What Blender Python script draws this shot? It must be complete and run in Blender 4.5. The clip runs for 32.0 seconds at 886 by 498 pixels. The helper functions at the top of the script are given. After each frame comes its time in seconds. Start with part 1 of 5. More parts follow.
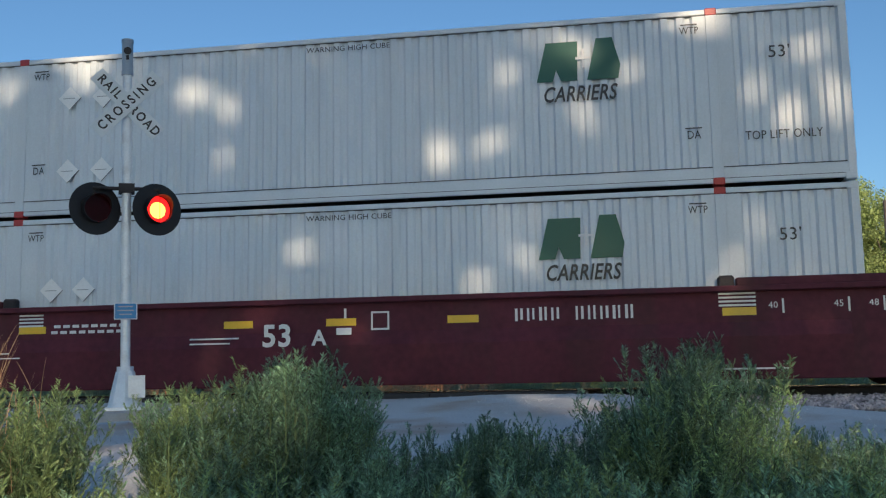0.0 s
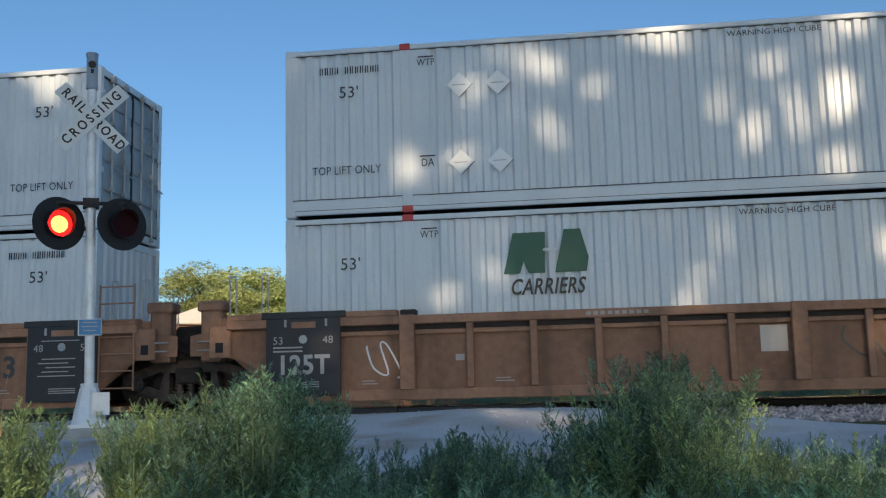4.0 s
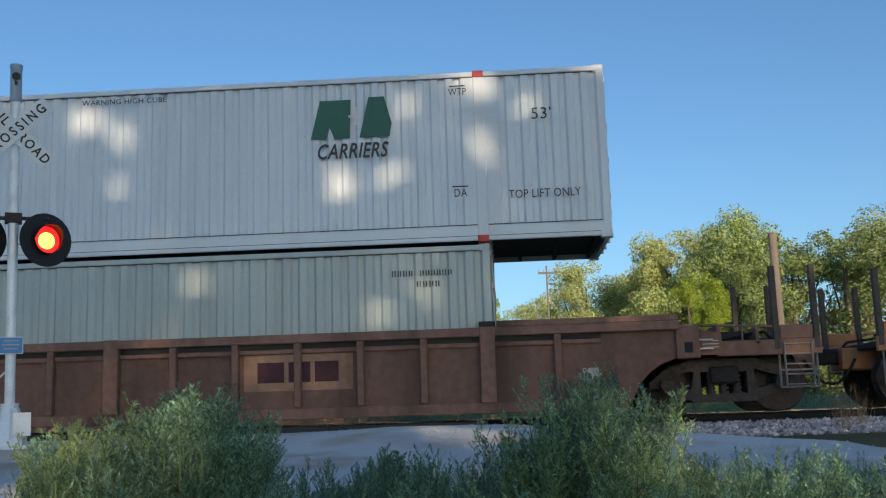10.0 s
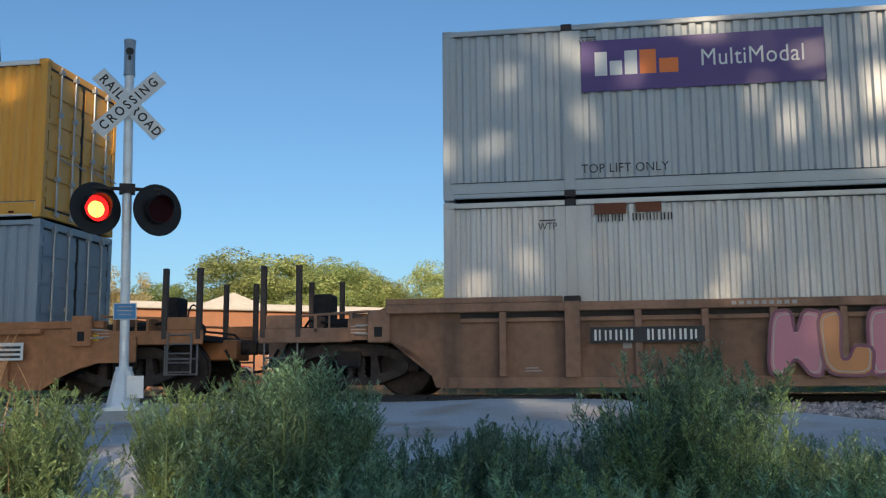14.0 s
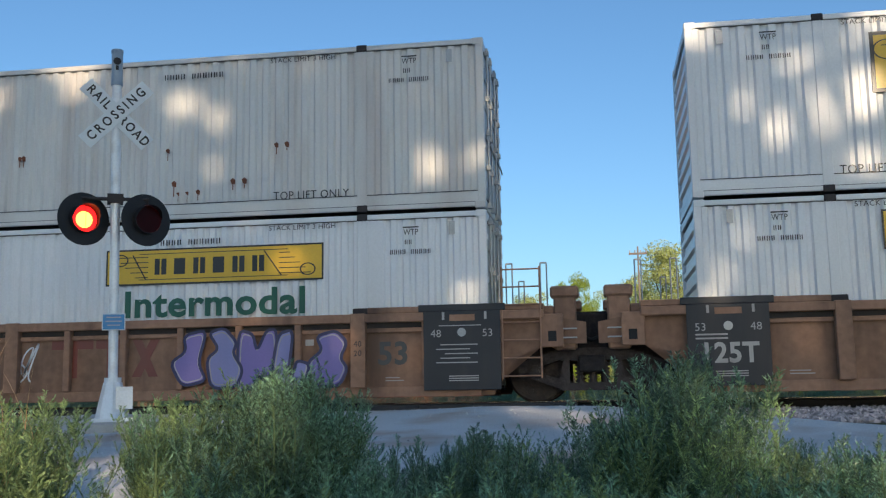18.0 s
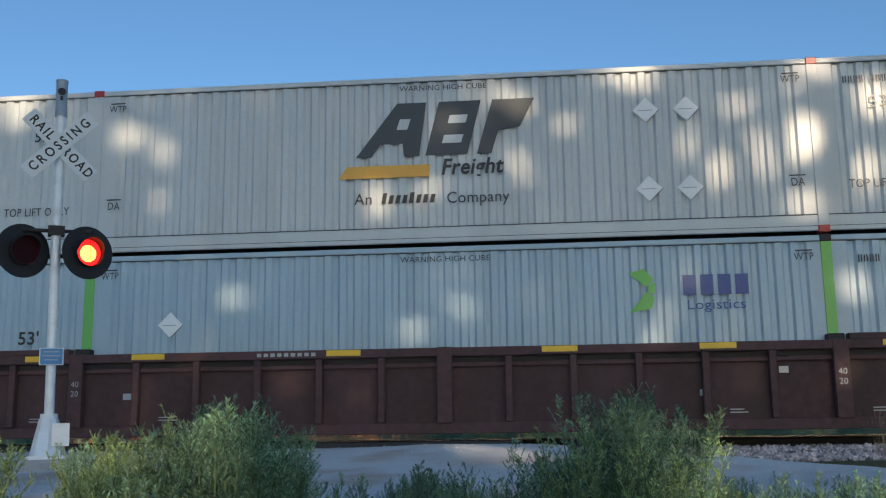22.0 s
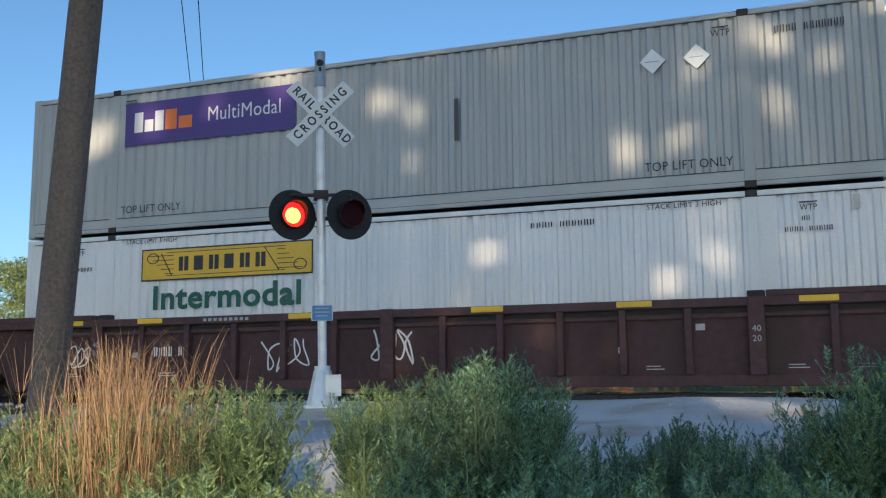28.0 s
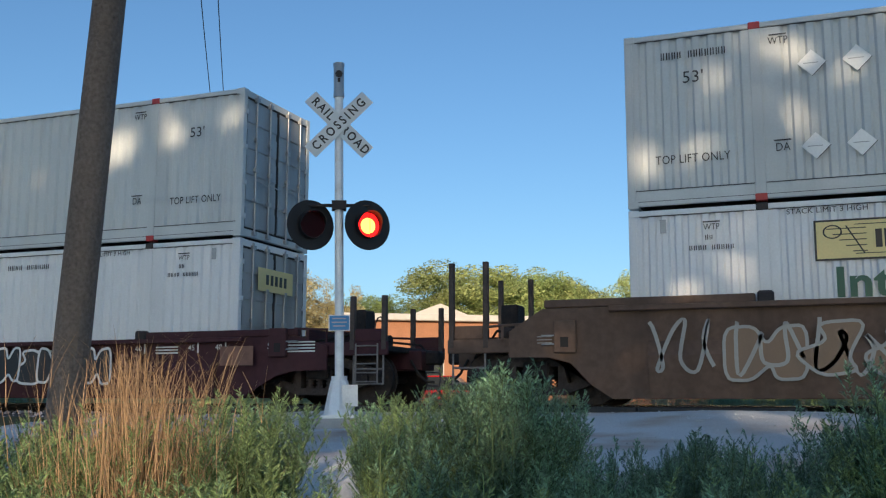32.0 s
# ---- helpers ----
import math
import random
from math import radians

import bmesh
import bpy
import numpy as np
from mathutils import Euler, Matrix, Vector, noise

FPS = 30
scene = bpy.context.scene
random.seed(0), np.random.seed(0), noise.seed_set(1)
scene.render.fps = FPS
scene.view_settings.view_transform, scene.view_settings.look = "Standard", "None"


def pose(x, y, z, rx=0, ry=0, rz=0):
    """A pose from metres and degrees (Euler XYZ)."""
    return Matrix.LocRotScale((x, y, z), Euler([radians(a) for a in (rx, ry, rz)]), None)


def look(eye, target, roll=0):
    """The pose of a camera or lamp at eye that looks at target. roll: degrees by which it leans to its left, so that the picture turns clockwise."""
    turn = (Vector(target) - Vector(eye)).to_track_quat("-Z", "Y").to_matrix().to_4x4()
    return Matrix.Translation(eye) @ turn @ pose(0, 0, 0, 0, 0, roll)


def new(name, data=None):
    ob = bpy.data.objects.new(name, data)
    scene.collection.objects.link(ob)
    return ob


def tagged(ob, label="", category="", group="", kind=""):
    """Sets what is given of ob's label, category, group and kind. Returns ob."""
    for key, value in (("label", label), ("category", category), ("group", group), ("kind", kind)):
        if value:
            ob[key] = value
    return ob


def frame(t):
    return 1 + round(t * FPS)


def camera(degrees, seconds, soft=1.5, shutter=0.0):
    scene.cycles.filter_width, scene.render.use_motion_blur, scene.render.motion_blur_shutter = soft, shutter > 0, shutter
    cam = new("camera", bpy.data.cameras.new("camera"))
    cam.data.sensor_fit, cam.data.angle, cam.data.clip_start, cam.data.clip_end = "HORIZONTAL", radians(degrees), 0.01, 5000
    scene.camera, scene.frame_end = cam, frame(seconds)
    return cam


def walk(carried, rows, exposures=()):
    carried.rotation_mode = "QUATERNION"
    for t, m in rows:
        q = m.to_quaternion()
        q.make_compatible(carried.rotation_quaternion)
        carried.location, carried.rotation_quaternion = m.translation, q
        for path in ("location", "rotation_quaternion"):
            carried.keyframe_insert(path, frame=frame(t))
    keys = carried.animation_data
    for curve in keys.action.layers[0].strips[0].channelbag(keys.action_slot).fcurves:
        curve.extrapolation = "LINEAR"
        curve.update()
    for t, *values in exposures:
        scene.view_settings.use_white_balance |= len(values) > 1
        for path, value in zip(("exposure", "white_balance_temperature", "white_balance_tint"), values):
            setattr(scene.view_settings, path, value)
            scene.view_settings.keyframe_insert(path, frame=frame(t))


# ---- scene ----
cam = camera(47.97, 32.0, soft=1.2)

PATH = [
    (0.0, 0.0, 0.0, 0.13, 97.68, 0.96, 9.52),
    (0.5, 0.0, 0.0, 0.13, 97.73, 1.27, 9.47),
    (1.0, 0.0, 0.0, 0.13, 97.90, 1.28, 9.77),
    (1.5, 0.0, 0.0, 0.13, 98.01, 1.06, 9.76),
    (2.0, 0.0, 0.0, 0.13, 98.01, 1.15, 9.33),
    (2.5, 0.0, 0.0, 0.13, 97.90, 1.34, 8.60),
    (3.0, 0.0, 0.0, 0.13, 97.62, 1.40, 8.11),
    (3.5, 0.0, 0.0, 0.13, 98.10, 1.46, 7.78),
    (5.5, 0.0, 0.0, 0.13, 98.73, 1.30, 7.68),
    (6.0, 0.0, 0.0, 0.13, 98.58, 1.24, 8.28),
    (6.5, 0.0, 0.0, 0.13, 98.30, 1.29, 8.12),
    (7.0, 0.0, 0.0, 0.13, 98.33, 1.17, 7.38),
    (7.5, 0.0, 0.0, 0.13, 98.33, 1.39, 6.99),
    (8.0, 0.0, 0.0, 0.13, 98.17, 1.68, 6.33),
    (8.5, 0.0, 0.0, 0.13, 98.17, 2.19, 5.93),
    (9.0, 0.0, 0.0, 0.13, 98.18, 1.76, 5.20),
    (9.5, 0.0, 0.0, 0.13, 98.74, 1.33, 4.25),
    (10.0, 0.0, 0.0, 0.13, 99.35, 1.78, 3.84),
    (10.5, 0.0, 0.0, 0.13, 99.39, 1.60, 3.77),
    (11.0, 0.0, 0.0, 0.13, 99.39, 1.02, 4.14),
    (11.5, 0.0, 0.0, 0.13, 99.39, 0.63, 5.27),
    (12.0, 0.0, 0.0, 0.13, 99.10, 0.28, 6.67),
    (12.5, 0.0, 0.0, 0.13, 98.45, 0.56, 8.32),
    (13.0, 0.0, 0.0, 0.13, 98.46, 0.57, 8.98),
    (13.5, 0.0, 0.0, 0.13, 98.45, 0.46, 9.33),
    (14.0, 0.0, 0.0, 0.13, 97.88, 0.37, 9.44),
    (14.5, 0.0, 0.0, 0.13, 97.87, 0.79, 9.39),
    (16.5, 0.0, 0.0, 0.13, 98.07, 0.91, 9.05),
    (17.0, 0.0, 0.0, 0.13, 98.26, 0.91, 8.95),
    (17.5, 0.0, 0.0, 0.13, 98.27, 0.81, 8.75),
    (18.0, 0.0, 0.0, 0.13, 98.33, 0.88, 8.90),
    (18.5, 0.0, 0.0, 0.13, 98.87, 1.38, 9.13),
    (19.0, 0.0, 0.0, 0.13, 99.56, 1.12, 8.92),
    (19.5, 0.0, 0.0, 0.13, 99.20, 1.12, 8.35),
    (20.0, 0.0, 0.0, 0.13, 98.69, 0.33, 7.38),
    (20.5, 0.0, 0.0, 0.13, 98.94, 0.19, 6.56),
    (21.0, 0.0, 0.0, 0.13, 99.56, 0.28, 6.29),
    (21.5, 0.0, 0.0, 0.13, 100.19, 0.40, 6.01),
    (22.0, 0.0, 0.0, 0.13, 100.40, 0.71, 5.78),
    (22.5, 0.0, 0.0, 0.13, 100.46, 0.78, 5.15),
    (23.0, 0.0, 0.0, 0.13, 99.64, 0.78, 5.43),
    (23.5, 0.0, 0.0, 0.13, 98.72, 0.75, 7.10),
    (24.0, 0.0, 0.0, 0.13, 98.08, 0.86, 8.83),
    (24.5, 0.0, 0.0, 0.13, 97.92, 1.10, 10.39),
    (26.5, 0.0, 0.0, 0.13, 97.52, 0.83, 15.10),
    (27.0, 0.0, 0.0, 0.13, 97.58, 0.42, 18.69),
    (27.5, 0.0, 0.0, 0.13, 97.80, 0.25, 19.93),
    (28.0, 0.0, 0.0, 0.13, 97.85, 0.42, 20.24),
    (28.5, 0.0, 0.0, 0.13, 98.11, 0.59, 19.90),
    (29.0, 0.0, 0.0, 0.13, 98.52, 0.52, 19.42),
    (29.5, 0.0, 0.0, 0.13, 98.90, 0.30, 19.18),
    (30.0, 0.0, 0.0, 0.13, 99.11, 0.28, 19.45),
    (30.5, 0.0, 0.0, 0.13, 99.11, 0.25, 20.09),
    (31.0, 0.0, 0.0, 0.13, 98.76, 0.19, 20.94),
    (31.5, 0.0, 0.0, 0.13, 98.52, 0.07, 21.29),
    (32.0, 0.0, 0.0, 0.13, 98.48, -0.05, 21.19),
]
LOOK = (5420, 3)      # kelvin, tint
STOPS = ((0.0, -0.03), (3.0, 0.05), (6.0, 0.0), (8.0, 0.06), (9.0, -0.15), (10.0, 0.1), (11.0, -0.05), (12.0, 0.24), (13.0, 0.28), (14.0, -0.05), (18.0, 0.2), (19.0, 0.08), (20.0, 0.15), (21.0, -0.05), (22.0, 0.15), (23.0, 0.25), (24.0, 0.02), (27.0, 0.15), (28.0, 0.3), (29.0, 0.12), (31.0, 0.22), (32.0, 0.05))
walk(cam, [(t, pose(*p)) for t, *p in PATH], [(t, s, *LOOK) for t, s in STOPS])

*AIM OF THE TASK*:
Repeat the lines exactly as they stand, from the opening line of the data through the line with "what is given". Pictures stay out of the copy.

*WRITTEN ANSWER*:
What Blender Python script draws this shot? It must be complete and run in Blender 4.5. The clip runs for 32.0 seconds at 886 by 498 pixels. The helper functions at the top of the script are given. After each frame comes its time in seconds. Start with part 1 of 5. More parts follow.
0.0 s
4.0 s
10.0 s
14.0 s
18.0 s
22.0 s
28.0 s
32.0 s
# ---- helpers ----
import math
import random
from math import radians

import bmesh
import bpy
import numpy as np
from mathutils import Euler, Matrix, Vector, noise

FPS = 30
scene = bpy.context.scene
random.seed(0), np.random.seed(0), noise.seed_set(1)
scene.render.fps = FPS
scene.view_settings.view_transform, scene.view_settings.look = "Standard", "None"


def pose(x, y, z, rx=0, ry=0, rz=0):
    """A pose from metres and degrees (Euler XYZ)."""
    return Matrix.LocRotScale((x, y, z), Euler([radians(a) for a in (rx, ry, rz)]), None)


def look(eye, target, roll=0):
    """The pose of a camera or lamp at eye that looks at target. roll: degrees by which it leans to its left, so that the picture turns clockwise."""
    turn = (Vector(target) - Vector(eye)).to_track_quat("-Z", "Y").to_matrix().to_4x4()
    return Matrix.Translation(eye) @ turn @ pose(0, 0, 0, 0, 0, roll)


def new(name, data=None):
    ob = bpy.data.objects.new(name, data)
    scene.collection.objects.link(ob)
    return ob


def tagged(ob, label="", category="", group="", kind=""):
    """Sets what is given of ob's label, category, group and kind. Returns ob."""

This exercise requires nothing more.